ROCKLAND — Dick Spear will never forget his first time high in the rigging of a sailing ship crossing the Atlantic. He was the lone teenager in a crew of experienced old salts taking the 142-foot barkentine Capitana on a historic retracing of the ocean journeys of Christopher Columbus under the direction of naval historian Samuel Eliot Morrison. Spear was supposed to be with his senior class back at Rockland High School, but chance and the lure of the sea got him a topsail seat on the 1939 voyage.

“You had to climb up the rattails and walk across a three-quarter-inch line,” Spear recalled. “When I got back on deck my legs were rubbery. I wouldn’t admit to them that I was scared, but I was. But after a while, like anything else, you get used to it.”

The young Spear’s unexpected voyage is the focus of the film “The Adventures of Dick Spear” by local historian-filmmakers Gil Merriam and Wayne Gray. A shortened version of the documentary premiered to a standing-room-only crowd at Rockland Public Library earlier this

month. The entire version will be aired on Rockland’s local-access cable television channel in the coming weeks.

Gray and Merriam said they began working with Spear on the film last fall. They conducted more than 50 hours of interviews and used images from Spear’s scrapbooks and still photographs of his life’s journeys.

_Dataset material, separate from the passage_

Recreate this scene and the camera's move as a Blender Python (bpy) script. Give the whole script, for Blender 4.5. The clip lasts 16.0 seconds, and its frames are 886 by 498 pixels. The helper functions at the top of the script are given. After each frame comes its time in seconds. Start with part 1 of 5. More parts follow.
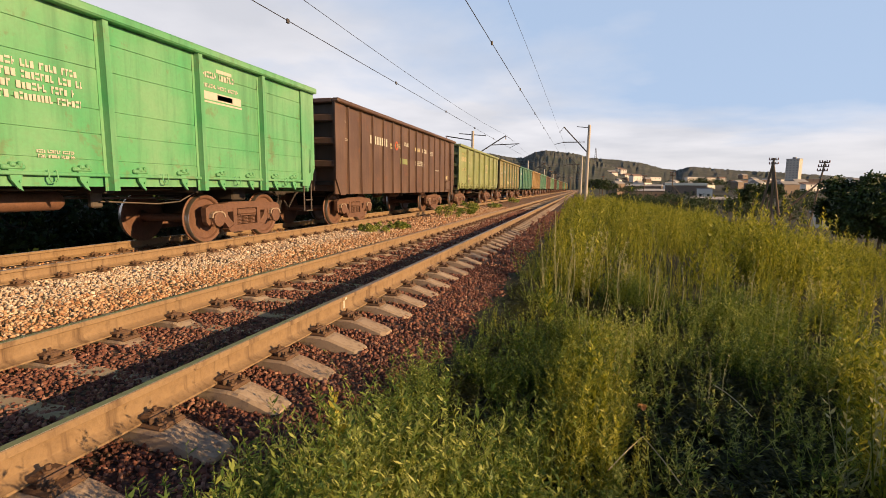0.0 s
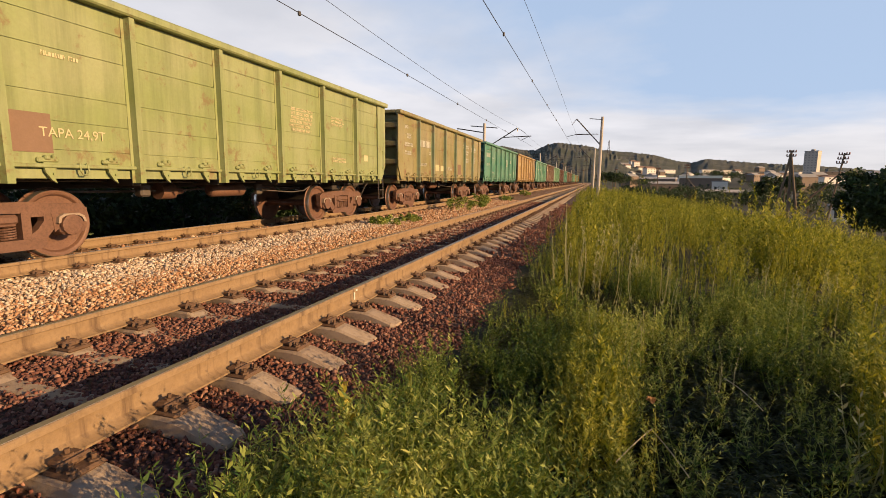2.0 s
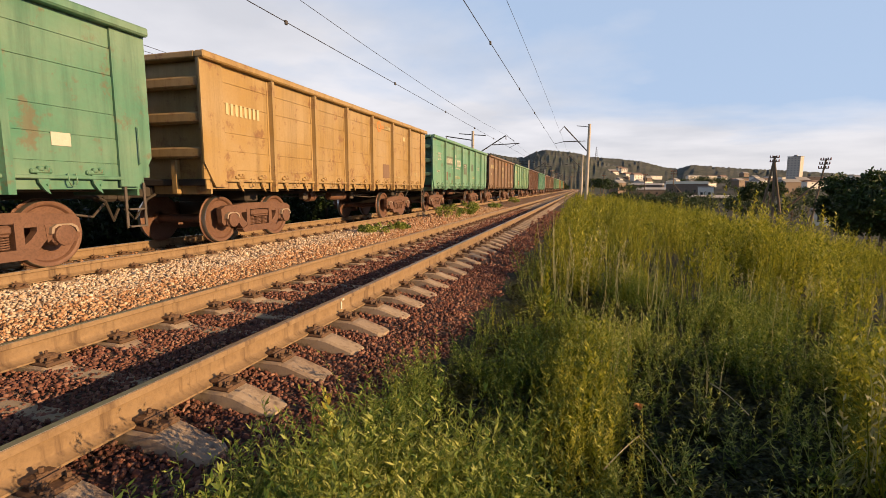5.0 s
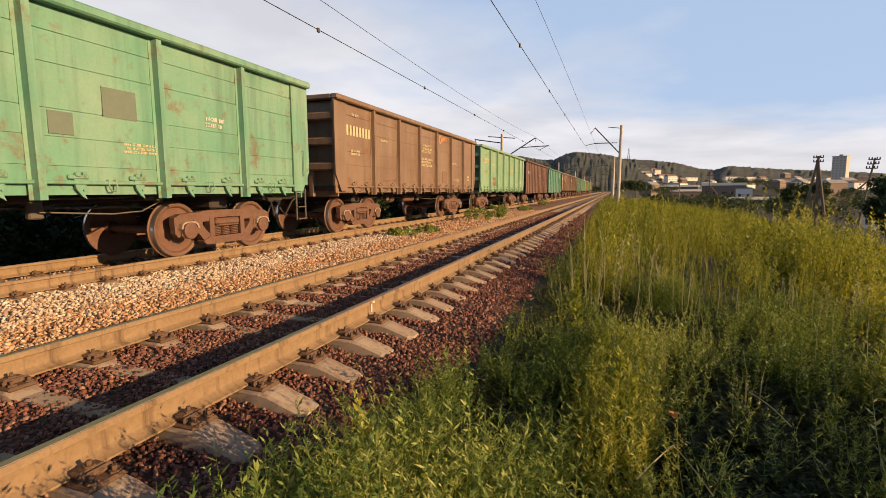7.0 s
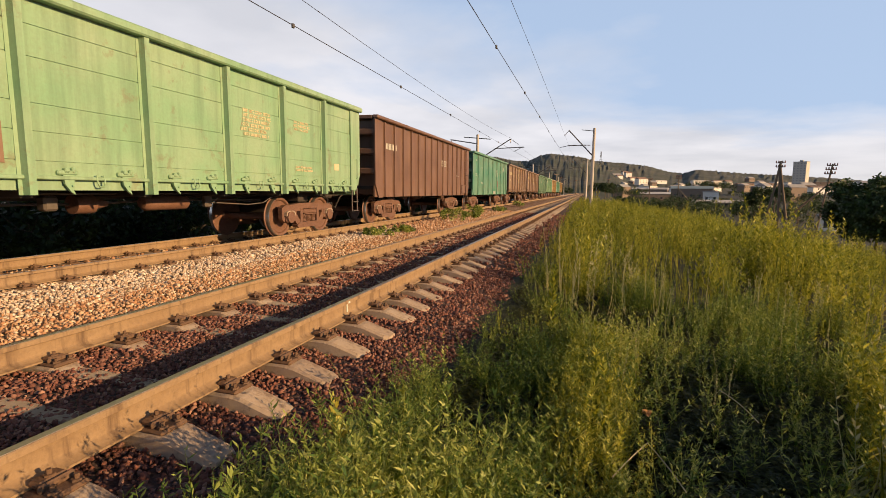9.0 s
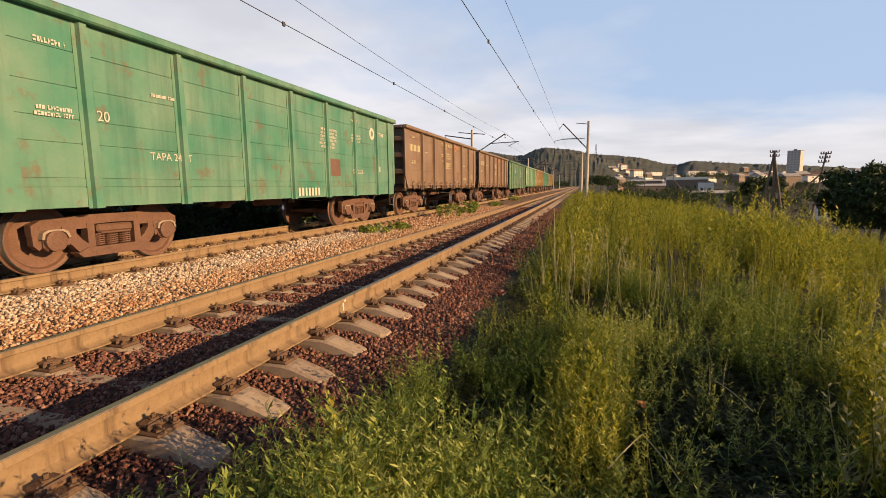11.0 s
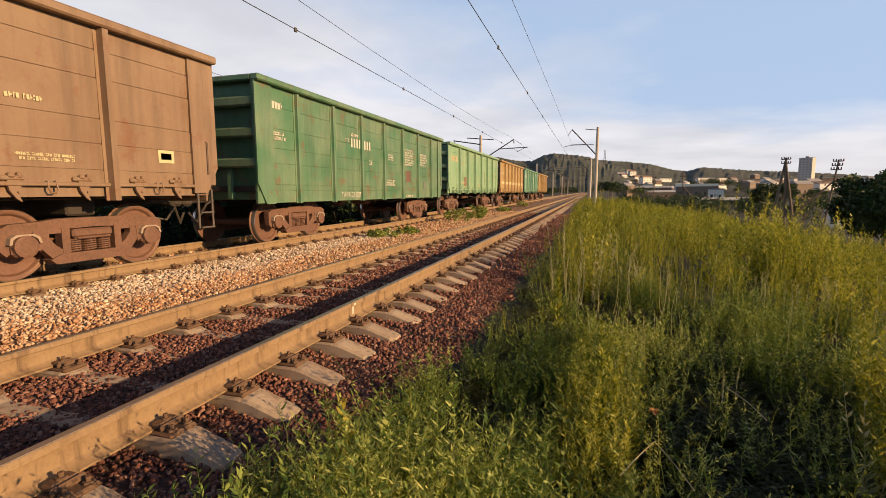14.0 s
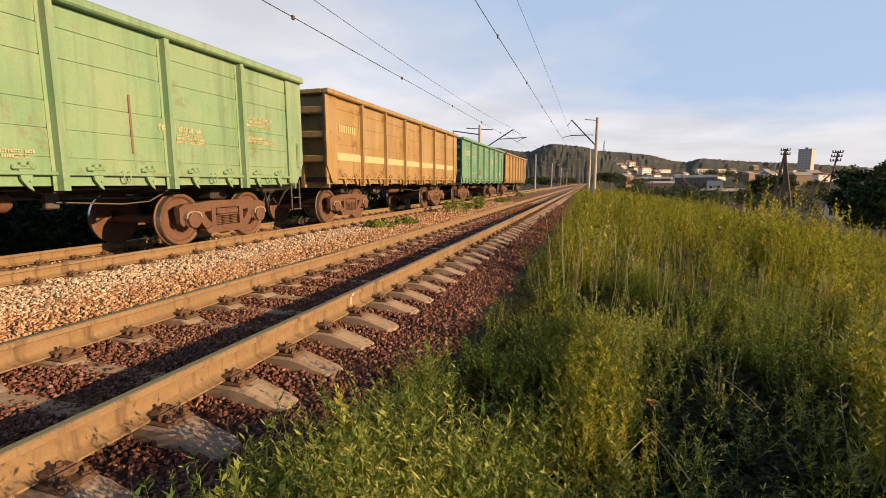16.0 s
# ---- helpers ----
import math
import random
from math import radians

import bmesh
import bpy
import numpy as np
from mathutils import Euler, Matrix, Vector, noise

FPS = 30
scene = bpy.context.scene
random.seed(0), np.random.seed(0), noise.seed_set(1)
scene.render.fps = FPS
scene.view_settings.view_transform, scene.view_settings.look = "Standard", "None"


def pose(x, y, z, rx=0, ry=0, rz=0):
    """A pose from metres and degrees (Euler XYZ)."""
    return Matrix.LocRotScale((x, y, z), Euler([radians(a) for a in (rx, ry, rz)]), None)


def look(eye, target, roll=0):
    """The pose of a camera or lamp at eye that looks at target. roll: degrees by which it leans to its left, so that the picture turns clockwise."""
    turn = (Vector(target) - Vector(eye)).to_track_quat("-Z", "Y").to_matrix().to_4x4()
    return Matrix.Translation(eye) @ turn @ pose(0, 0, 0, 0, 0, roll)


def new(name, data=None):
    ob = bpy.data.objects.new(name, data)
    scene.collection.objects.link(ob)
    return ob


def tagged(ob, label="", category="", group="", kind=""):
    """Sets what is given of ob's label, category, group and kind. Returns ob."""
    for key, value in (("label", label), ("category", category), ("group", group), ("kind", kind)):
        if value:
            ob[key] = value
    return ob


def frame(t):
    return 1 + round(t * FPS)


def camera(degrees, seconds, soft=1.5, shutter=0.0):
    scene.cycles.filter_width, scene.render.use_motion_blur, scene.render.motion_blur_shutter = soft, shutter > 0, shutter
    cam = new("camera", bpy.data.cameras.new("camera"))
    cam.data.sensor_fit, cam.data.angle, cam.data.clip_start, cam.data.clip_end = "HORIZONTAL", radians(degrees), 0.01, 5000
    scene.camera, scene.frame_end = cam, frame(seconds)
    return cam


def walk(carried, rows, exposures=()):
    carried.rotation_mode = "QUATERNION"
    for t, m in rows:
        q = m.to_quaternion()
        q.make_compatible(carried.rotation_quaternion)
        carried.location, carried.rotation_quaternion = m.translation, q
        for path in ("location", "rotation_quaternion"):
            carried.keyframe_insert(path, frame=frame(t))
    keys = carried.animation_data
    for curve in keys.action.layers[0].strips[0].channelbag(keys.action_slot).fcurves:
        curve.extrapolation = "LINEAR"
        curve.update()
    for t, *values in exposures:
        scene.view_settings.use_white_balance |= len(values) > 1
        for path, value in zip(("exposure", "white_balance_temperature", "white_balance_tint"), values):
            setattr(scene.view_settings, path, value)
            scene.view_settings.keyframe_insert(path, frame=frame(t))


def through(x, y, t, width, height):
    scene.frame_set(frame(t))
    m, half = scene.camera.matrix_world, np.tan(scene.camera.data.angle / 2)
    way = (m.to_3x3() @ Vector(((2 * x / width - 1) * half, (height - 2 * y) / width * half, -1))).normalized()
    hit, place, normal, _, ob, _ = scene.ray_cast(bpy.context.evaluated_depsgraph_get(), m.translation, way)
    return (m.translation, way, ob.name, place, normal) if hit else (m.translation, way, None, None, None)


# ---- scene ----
cam = camera(85.0, 16.0, soft=0.6)
PATH = [
    (0, pose(3.137, 0.000, 1.122, 82.786, -0.460, 15.849)),
    (0.5, pose(3.136, 0.000, 1.120, 82.343, -0.522, 15.820)),
    (1, pose(3.147, -0.011, 1.120, 82.484, -1.025, 16.044)),
    (1.5, pose(3.149, -0.010, 1.120, 82.233, -0.808, 16.851)),
    (2, pose(3.152, -0.006, 1.117, 81.928, -0.471, 17.178)),
    (2.5, pose(3.167, 0.012, 1.118, 81.756, 0.170, 16.191)),
    (3, pose(3.171, 0.012, 1.113, 82.070, -0.579, 16.562)),
    (3.5, pose(3.178, 0.013, 1.115, 82.269, -0.802, 16.069)),
    (5.8, pose(3.176, 0.017, 1.122, 83.076, 1.015, 16.806)),
    (6, pose(3.175, 0.017, 1.113, 82.746, 0.828, 17.789)),
    (6.5, pose(3.175, 0.010, 1.130, 83.017, -0.030, 18.709)),
    (7, pose(3.174, 0.006, 1.127, 83.184, 0.254, 19.333)),
    (7.5, pose(3.166, 0.019, 1.124, 83.243, -0.231, 18.416)),
    (8, pose(3.158, 0.016, 1.126, 83.144, -0.512, 17.187)),
    (8.5, pose(3.148, 0.022, 1.122, 83.320, -0.791, 17.020)),
    (9, pose(3.148, 0.018, 1.124, 83.181, -0.405, 16.432)),
    (11.3, pose(3.175, 0.020, 1.129, 82.732, 0.933, 16.098)),
    (11.5, pose(3.168, 0.022, 1.120, 82.856, 0.936, 16.459)),
    (12, pose(3.167, 0.022, 1.120, 82.631, 0.609, 15.830)),
    (12.5, pose(3.160, 0.019, 1.122, 82.730, 0.393, 16.512)),
    (13, pose(3.156, 0.015, 1.121, 82.884, 0.434, 16.844)),
    (13.5, pose(3.150, 0.011, 1.121, 82.767, 0.686, 17.014)),
    (14, pose(3.151, 0.007, 1.124, 83.322, 0.368, 16.881)),
    (14.5, pose(3.147, 0.009, 1.123, 83.027, 0.250, 16.632)),
    (15, pose(3.152, 0.015, 1.121, 82.677, 0.093, 16.362)),
    (15.5, pose(3.153, 0.017, 1.120, 82.203, 0.129, 16.417)),
    (16, pose(3.151, 0.019, 1.124, 82.200, 0.207, 16.732)),
]
walk(cam, PATH)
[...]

“We had to weave the stories and pictures together,” Gray said. `”His is a wonderful story.”

After participating in numerous Liberty Ship convoys to Europe during World War II, Spear spent the postwar years in the maritime industry crossing the Atlantic and Mediterranean many times, as well as transporting products though the Suez Canal and around the southern tips of South America and Africa. After his Merchant Marine service, Spear returned to Rockland where he managed the Maine State Ferry Service. After his retirement in 1989, Spear traveled to the North Pole and Arctic Circle. He took a trip to Antarctica with his daughter in the early 2000s.

The voyage of the Capitana was sponsored by Harvard University, where Samuel Eliot Morrison was head of the history department. Along with Morrison and his historians, the three-masted bark with a steel hull and teak decking carried a crew of 15 sailors from America, Finland, Estonia, Denmark and Sweden. They were seasoned salts, and all spoke English.

“They were weathered, but they were good seamen,” Spear said. “I learned a lot from them.”

The purpose of the voyage was to retrace Christopher Columbus’s four voyages to the new world. The trip lasted five months and covered more than 10,000 miles. The voyage was the subject of a Life Magazine article and recorded for history in Morrison’s book “Admiral of the

Ocean Sea.” Using Columbus’ logbooks, the historians proved conclusively that Columbus “was a pretty good dead-reckoning navigator,” Spear said.

While the voyage had a purpose and a routine required by historical standards, for Spear it was an adventure he could have never imagined. He boarded the Capitana a novice cabin boy and returned to land as a captivated seaman. The water would define the rest of his years.

“I’d had enough hard work,” Spear quipped of his weeks in the rigging. “When I got back I decided to go to the Maritime and get a license, so I’d never have to do hard work again.”

Spear’s father worked for East Coast maritime firm Marine Towing and learned through his contact of Morrison’s planned voyage and their need for a cabin boy. Within a few weeks Spear had obtained permission from his high school principal to take a year off from school, was issued his seaman’s papers and passport and was waving goodbye to his mother after she dropped him off at the Rockland station for the night train to New York.

“When I got off the train at Penn Station, I was terrified with all the people milling about. I wasn’t used to that sort of thing,” he recalled. He made his way to Oyster Bay, Long Island, and soon was ensconced below deck on the Capitana where he was put to work as a “mess boy” cleaning, making beds and washing dishes and hardly saw the light of day.

“I was seasick for five days,” he said. “They wouldn’t let me stop, though. I had to keep working.”

War had just broken out in Europe and to be on the safe side, the American flag was aloft and also painted on the ship’s hull where it was kept illuminated at night “so they [German U-boats] would leave us alone, and they did.”

The Capitana made ports of call in Spain, Portugal and Morocco before setting off from the island of Tenerife for the trans-Atlantic voyage to the Caribbean islands. The Capitana made landfall in the islands and Central American coast before concluding its voyage on Jamaica, where the ship was sold.

Morrison and his crew returned home on a commercial vessel owned by United Fruit Co. that, as Spear recalled, carried a “lot of bored secretaries looking for husbands. I was only 18, I had to lock myself in my room.”

Spear said that he and the crew were never was told why the Capitana visited so many ports before leaving Europe. Some of the visits lasted a few hours, others a few days. He recalled that while on Madeira, he and his shipmates were treated to a “thimble full” of 200-year-old Madeira wine. It was his first taste of alcohol, he added.

Homesickness was apparently never a concern and when asked after the movie what his mother thought of her young son shipping off to sea, Spear smiled and shrugged. “I don’t know,” he said. “I never really gave much time to think of it.”